Guitariste : Tes orientations musicales évoluent au fil du temps ?

Yarol : J'ai envie de m'intéresser à tous les styles, hip-pop, rock, techno...Je m'occupe beaucoup de production actuellement, avec un groupe de punk-rock. Je travaille par ailleurs avec un chanteur sur des titres calmes et un peu surréalistes. Je fais aussi une tournée acoustique avec mon frère, dans un style plutôt folk. De toute façon, dans ma discothèque, Nat King Cole côtoie Motorhead et Grand Master Flash. J'aime la diversité.

Guitariste : Qu'écoutez-vous comme musique en ce moment ?

Yarol : Yarol : Je suis content du fait que les groupes de rock reviennent à la mode. En funk, il y a longtemps que je n'ai pas entendu quoi que ce soit d'intéressant.
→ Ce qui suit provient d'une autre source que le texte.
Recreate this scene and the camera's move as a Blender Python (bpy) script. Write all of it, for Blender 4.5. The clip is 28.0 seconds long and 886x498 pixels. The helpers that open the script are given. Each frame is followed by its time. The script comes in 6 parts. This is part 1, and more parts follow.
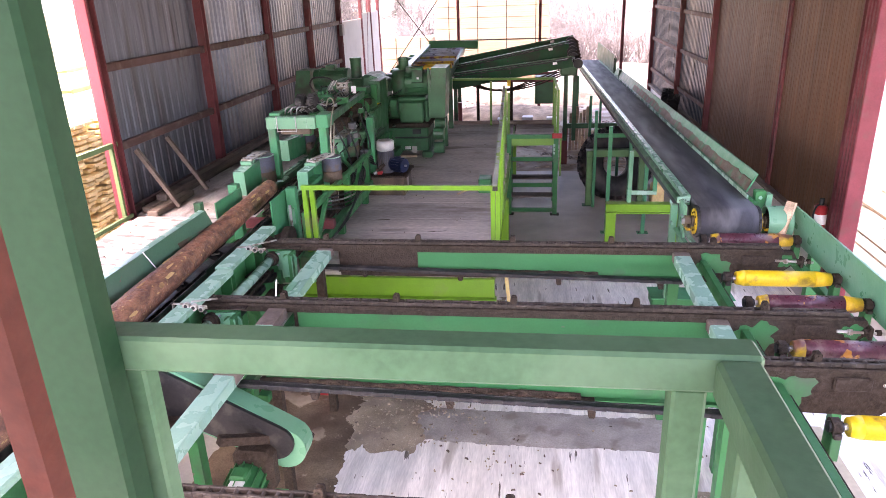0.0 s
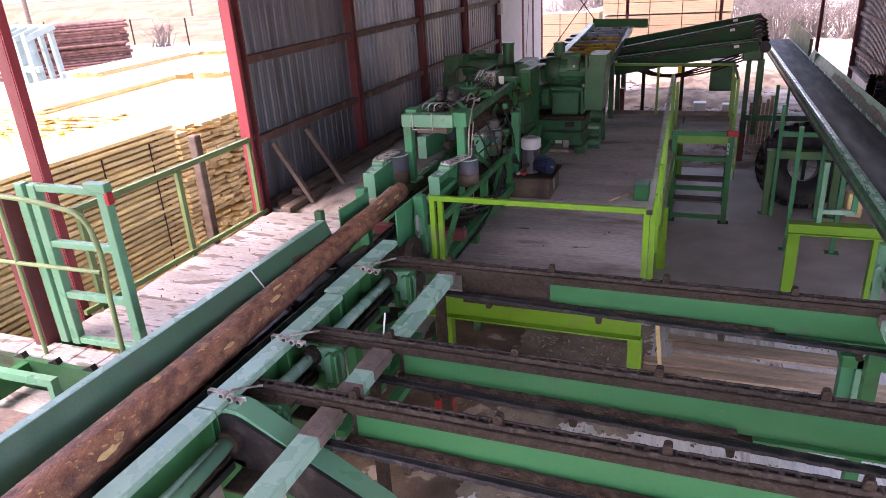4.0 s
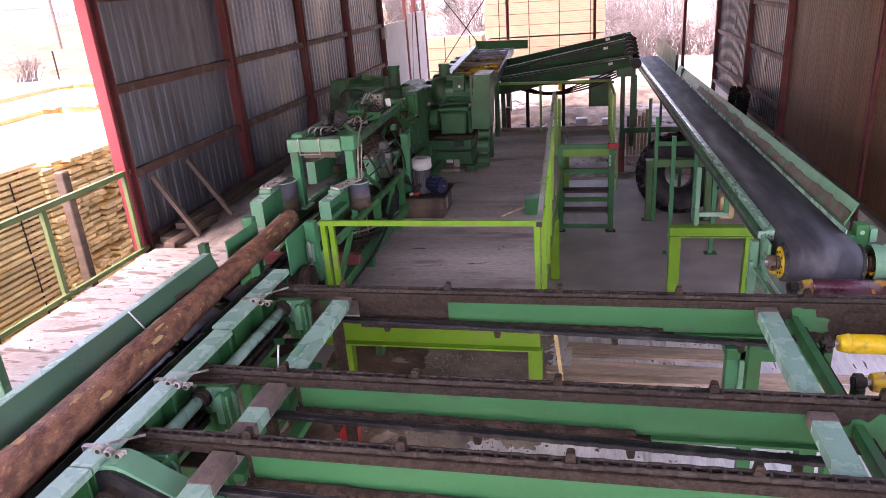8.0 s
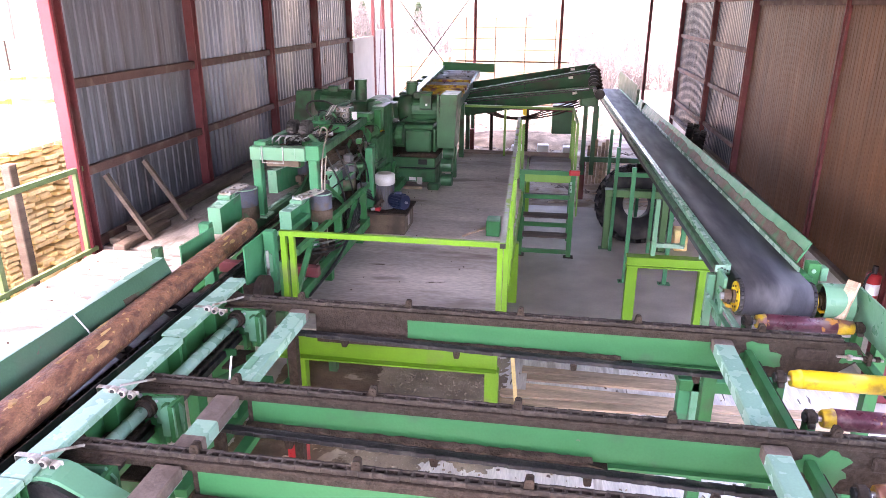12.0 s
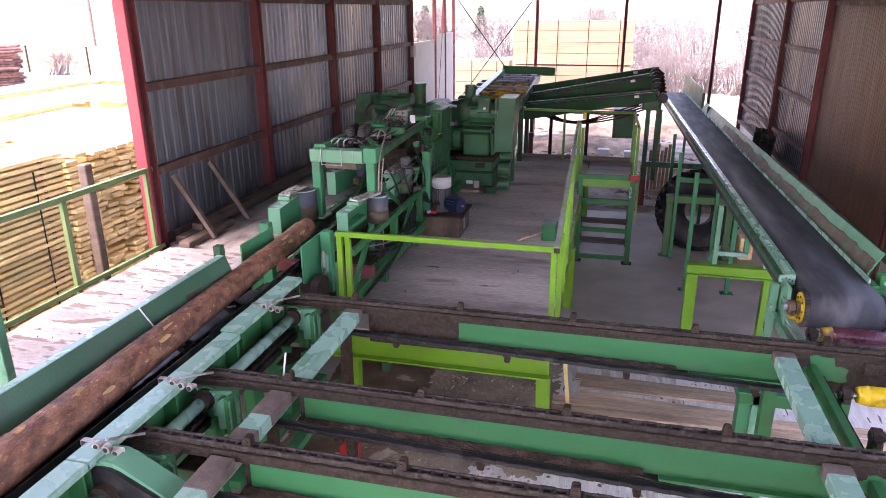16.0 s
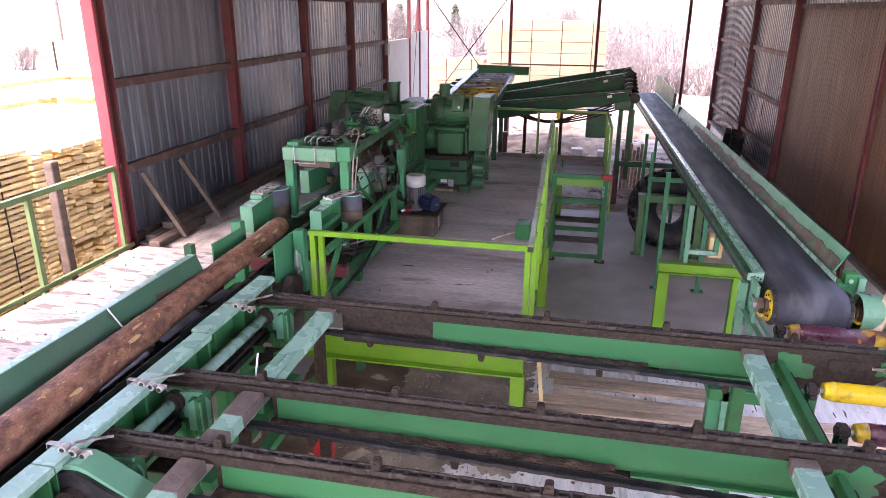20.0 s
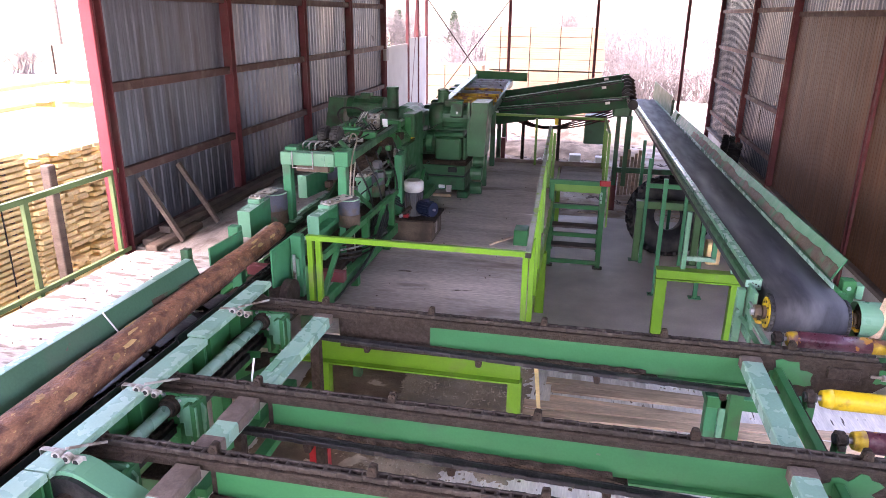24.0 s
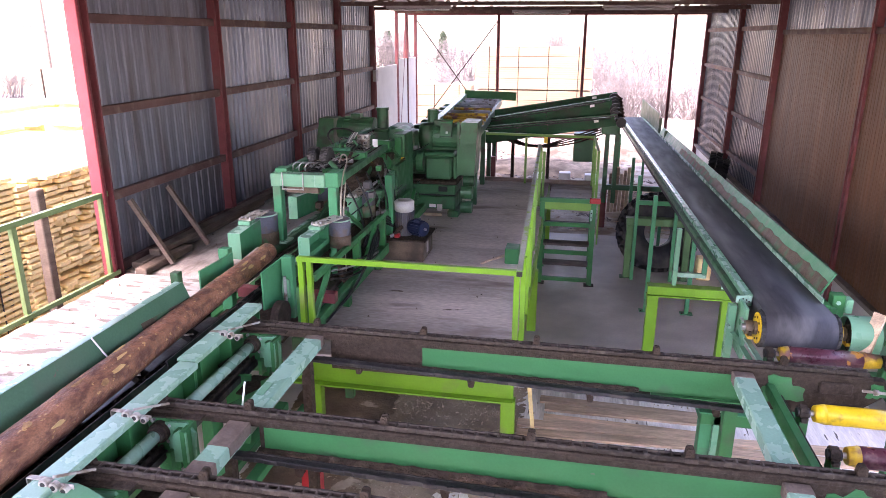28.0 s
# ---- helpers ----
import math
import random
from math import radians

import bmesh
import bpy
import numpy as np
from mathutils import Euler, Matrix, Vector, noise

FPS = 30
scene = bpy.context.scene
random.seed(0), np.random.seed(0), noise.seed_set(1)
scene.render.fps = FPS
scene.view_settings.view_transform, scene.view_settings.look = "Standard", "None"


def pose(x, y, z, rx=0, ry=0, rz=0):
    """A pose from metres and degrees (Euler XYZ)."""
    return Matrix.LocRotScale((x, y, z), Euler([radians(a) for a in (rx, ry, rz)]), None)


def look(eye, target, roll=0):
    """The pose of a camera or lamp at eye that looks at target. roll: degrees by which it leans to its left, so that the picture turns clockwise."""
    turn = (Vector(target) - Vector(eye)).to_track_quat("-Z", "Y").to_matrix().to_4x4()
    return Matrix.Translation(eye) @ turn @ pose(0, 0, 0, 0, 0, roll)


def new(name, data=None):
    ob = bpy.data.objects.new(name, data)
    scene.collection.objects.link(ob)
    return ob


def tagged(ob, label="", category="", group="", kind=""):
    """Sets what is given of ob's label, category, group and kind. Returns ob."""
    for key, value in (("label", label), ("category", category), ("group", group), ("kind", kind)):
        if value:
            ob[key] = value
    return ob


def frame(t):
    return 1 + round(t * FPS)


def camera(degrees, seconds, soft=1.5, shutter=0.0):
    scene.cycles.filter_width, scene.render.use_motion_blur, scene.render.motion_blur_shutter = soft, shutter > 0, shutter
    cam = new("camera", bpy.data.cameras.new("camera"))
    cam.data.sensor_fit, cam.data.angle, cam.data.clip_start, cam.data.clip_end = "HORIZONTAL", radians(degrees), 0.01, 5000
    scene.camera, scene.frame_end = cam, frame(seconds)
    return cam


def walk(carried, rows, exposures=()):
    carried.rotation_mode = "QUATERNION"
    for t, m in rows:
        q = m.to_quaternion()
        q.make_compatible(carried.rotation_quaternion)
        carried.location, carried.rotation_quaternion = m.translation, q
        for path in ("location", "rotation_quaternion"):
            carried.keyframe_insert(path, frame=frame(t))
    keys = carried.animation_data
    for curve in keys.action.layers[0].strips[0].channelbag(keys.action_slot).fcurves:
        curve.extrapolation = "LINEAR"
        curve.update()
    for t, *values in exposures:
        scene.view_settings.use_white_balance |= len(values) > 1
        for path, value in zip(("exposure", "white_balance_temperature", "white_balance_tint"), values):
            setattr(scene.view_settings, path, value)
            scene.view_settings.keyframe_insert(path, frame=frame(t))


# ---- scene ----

cam = camera(65.8, 28.0, soft=0.6)
PATH = [
    (0, (0.002, -0.679, 4.365), (-0.256, 1.173, 3.653), -2.1),
    (0.5, (-0.007, -0.32, 4.355), (-0.296, 1.534, 3.662), -1.7),
    (1, (-0.006, 0.074, 4.471), (-0.55, 1.841, 3.708), -1.7),
    (1.5, (-0.094, 0.312, 4.465), (-0.668, 2.065, 3.692), -3.2),
    (2, (-0.093, 0.346, 4.475), (-0.63, 2.11, 3.702), -3.3),
    (2.5, (-0.001, 0.288, 4.513), (-0.634, 2.021, 3.741), -2.1),
    (3, (0.035, 0.296, 4.503), (-0.621, 2.023, 3.737), -2.7),
    (3.5, (0.024, 0.312, 4.514), (-0.645, 2.034, 3.747), -3.2),
    (5.5, (-0.035, 0.406, 4.458), (-0.763, 2.115, 3.716), -4.1),
    (6, (-0.019, 0.412, 4.458), (-0.708, 2.142, 3.728), -4.2),
    (6.5, (0.014, 0.426, 4.454), (-0.634, 2.175, 3.733), -4.5),
    (7, (0.036, 0.43, 4.454), (-0.54, 2.205, 3.735), -4.6),
    (7.5, (0.041, 0.428, 4.449), (-0.453, 2.228, 3.733), -4.4),
    (8, (0.048, 0.433, 4.446), (-0.368, 2.253, 3.73), -4.2),
    (8.5, (0.061, 0.438, 4.441), (-0.262, 2.276, 3.722), -3.7),
    (9, (0.036, 0.463, 4.433), (-0.106, 2.322, 3.709), -2.2),
    (9.5, (0.023, 0.458, 4.44), (-0.095, 2.321, 3.723), -1.7),
    (10, (0.019, 0.463, 4.438), (-0.085, 2.331, 3.729), -1.8),
    (10.5, (0.086, 0.522, 4.409), (-0.019, 2.393, 3.709), -1.1),
    (11, (0.086, 0.52, 4.41), (-0.013, 2.397, 3.726), -1.3),
    (11.5, (0.009, 0.481, 4.427), (-0.121, 2.359, 3.751), -0.4),
    (12, (-0.042, 0.474, 4.418), (-0.328, 2.337, 3.749), 0.3),
    (12.5, (-0.047, 0.5, 4.406), (-0.463, 2.338, 3.735), 0.5),
    (13, (-0.026, 0.477, 4.409), (-0.472, 2.306, 3.735), 0.2),
    (13.5, (-0.017, 0.475, 4.413), (-0.477, 2.299, 3.735), -0.2),
    (15.5, (0.0, 0.474, 4.42), (-0.46, 2.304, 3.757), -0.3),
    (16, (0.005, 0.472, 4.416), (-0.448, 2.305, 3.757), -0.3),
    (16.5, (-0.001, 0.476, 4.416), (-0.445, 2.312, 3.759), -0.3),
    (17, (0.002, 0.477, 4.417), (-0.437, 2.316, 3.765), -0.2),
    (17.5, (0.001, 0.479, 4.418), (-0.433, 2.32, 3.77), -0.2),
    (18, (0.011, 0.477, 4.419), (-0.418, 2.32, 3.771), -0.3),
    (18.5, (0.003, 0.477, 4.419), (-0.419, 2.32, 3.769), -0.2),
    (19, (0.009, 0.481, 4.417), (-0.407, 2.325, 3.764), -0.2),
    (19.5, (0.037, 0.479, 4.417), (-0.365, 2.325, 3.76), 0.1),
    (20, (0.009, 0.48, 4.416), (-0.372, 2.329, 3.753), 0.4),
    (20.5, (-0.004, 0.485, 4.412), (-0.385, 2.332, 3.747), 0.2),
    (21, (-0.005, 0.488, 4.412), (-0.392, 2.335, 3.751), 0.1),
    (21.5, (-0.003, 0.486, 4.413), (-0.395, 2.335, 3.759), -0.3),
    (23.5, (0.009, 0.486, 4.413), (-0.372, 2.339, 3.766), 0.6),
    (24, (0.009, 0.494, 4.413), (-0.367, 2.349, 3.765), 0.7),
    (24.5, (0.014, 0.494, 4.412), (-0.359, 2.35, 3.769), 0.6),
    (25, (0.01, 0.493, 4.414), (-0.357, 2.353, 3.778), 0.5),
    (25.5, (0.013, 0.497, 4.416), (-0.351, 2.36, 3.785), 0.3),
    (26, (0.009, 0.497, 4.416), (-0.35, 2.362, 3.791), 0.3),
    (26.5, (0.01, 0.499, 4.414), (-0.349, 2.367, 3.798), 0.4),
    (27, (0.011, 0.499, 4.416), (-0.346, 2.37, 3.808), 0.3),
    (27.5, (0.011, 0.496, 4.418), (-0.346, 2.37, 3.817), 0.3),
    (28, (0.014, 0.5, 4.421), (-0.342, 2.376, 3.825), 0.2),
]
walk(cam, [(t, look(e, g, r)) for t, e, g, r in PATH],
     [(t, e, k, g) for t, e, k, g in ((0, 3.62, 7600, 37), (1, 3.57, 7500, 37), (2, 3.04, 7450, 38), (3, 2.84, 7400, 39), (6, 2.68, 7650, 47), (8, 3.03, 7750, 47), (9, 3.58, 7800, 47), (10, 4.0, 7650, 45), (11, 4.22, 7500, 41), (12, 4.08, 7400, 39), (13, 3.75, 7350, 38), (16, 3.2, 7300, 40),
                                   (20, 3.38, 7350, 39), (25, 3.54, 7250, 39), (28, 3.57, 7250, 39))])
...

Cela dit, j'aime bien des groupes de hip-hop comme Outcast, ou des gens comme Pharrell Williams de Nerd. Il est accompagné de musiciens connus sous le nom Spymob. Ils font un bon mélange entre les Beach Boys, les Beatles et le punk.


Cédric : Dernièrement, j'ai bien aimé Beck, en tout cas son avant-dernier album.